**THE TASK**
Leave out the pictures and repeat the data exactly.

**SUPPLIED INFORMATION**

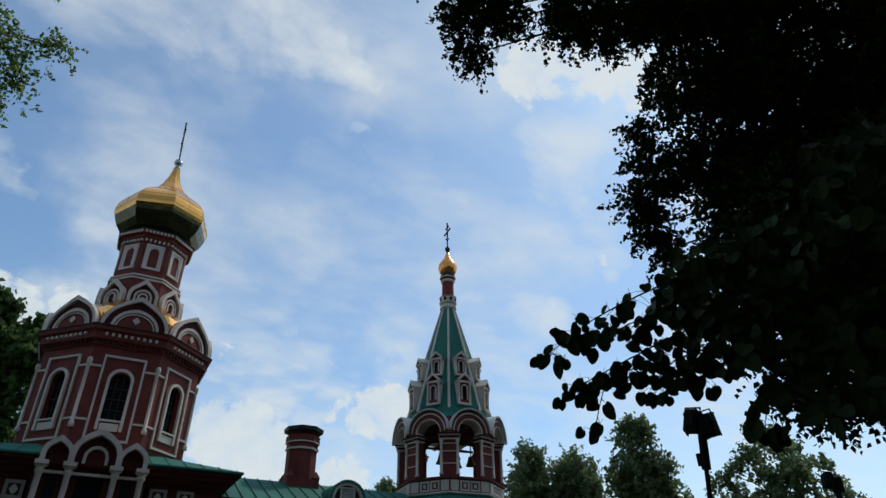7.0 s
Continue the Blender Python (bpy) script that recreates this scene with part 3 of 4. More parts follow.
for x0 in (4.22, 16.25):
    part("pilaster", boxes((x0 - 0.05, x0 + 1.0, 25.36, 25.5, 0, 4.1)), DARKRED, nave, "", LN)
    part("pilaster_cap", boxes((x0 - 0.1, x0 + 1.05, 25.12, 25.5, 4.1, 4.3)), WHITE, nave, "white pilaster cap", LN)
    for i in range(3):
        part("small_column", mini, None, nave, "slim white column", LN @ pose(x0 + 0.15 + 0.32 * i, 25.3, 0))
    for nm, me in (("square_panel", sq_frame), ("rosette", sq_dot), ("panel_back", sq_back)):
        part(nm, me, None, nave, "", LN @ pose(x0 + 0.46, 25.5, 4.8))
part("downpipe", tube([Vector((16.1, 25.1, 6.0)), Vector((16.1, 25.35, 5.4)), Vector((16.1, 25.4, 0.3))], [0.06] * 3), DARKMETAL, nave, "dark rainwater pipe", LN)
part("downpipe", tube([Vector((4.15, 25.1, 6.0)), Vector((4.15, 25.3, 5.4)), Vector((4.15, 25.3, 0.3))], [0.07] * 3), DARKMETAL, nave, "dark rainwater pipe", LN)

# roof dormer with a louvre
dormer = thing("roof_dormer", "small half-round roof dormer with a pale louvre", "dormer", place=(9.05, 25.15, 6.25))
LD = pose(0, -25.15, -6.25)
part("barrel_roof", band(arch(0.64, 6.42, 6.2), arch(0.74, 6.42, 6.2), 25.08, 27.9), GREEN, dormer, "curved green metal roof", LD)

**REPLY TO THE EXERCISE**
7.0 s
Continue the Blender Python (bpy) script that recreates this scene with part 3 of 4. More parts follow.
for x0 in (4.22, 16.25):
    part("pilaster", boxes((x0 - 0.05, x0 + 1.0, 25.36, 25.5, 0, 4.1)), DARKRED, nave, "", LN)
    part("pilaster_cap", boxes((x0 - 0.1, x0 + 1.05, 25.12, 25.5, 4.1, 4.3)), WHITE, nave, "white pilaster cap", LN)
    for i in range(3):
        part("small_column", mini, None, nave, "slim white column", LN @ pose(x0 + 0.15 + 0.32 * i, 25.3, 0))
    for nm, me in (("square_panel", sq_frame), ("rosette", sq_dot), ("panel_back", sq_back)):
        part(nm, me, None, nave, "", LN @ pose(x0 + 0.46, 25.5, 4.8))
part("downpipe", tube([Vector((16.1, 25.1, 6.0)), Vector((16.1, 25.35, 5.4)), Vector((16.1, 25.4, 0.3))], [0.06] * 3), DARKMETAL, nave, "dark rainwater pipe", LN)
part("downpipe", tube([Vector((4.15, 25.1, 6.0)), Vector((4.15, 25.3, 5.4)), Vector((4.15, 25.3, 0.3))], [0.07] * 3), DARKMETAL, nave, "dark rainwater pipe", LN)

# roof dormer with a louvre
dormer = thing("roof_dormer", "small half-round roof dormer with a pale louvre", "dormer", place=(9.05, 25.15, 6.25))
LD = pose(0, -25.15, -6.25)
part("barrel_roof", band(arch(0.64, 6.42, 6.2), arch(0.74, 6.42, 6.2), 25.08, 27.9), GREEN, dormer, "curved green metal roof", LD)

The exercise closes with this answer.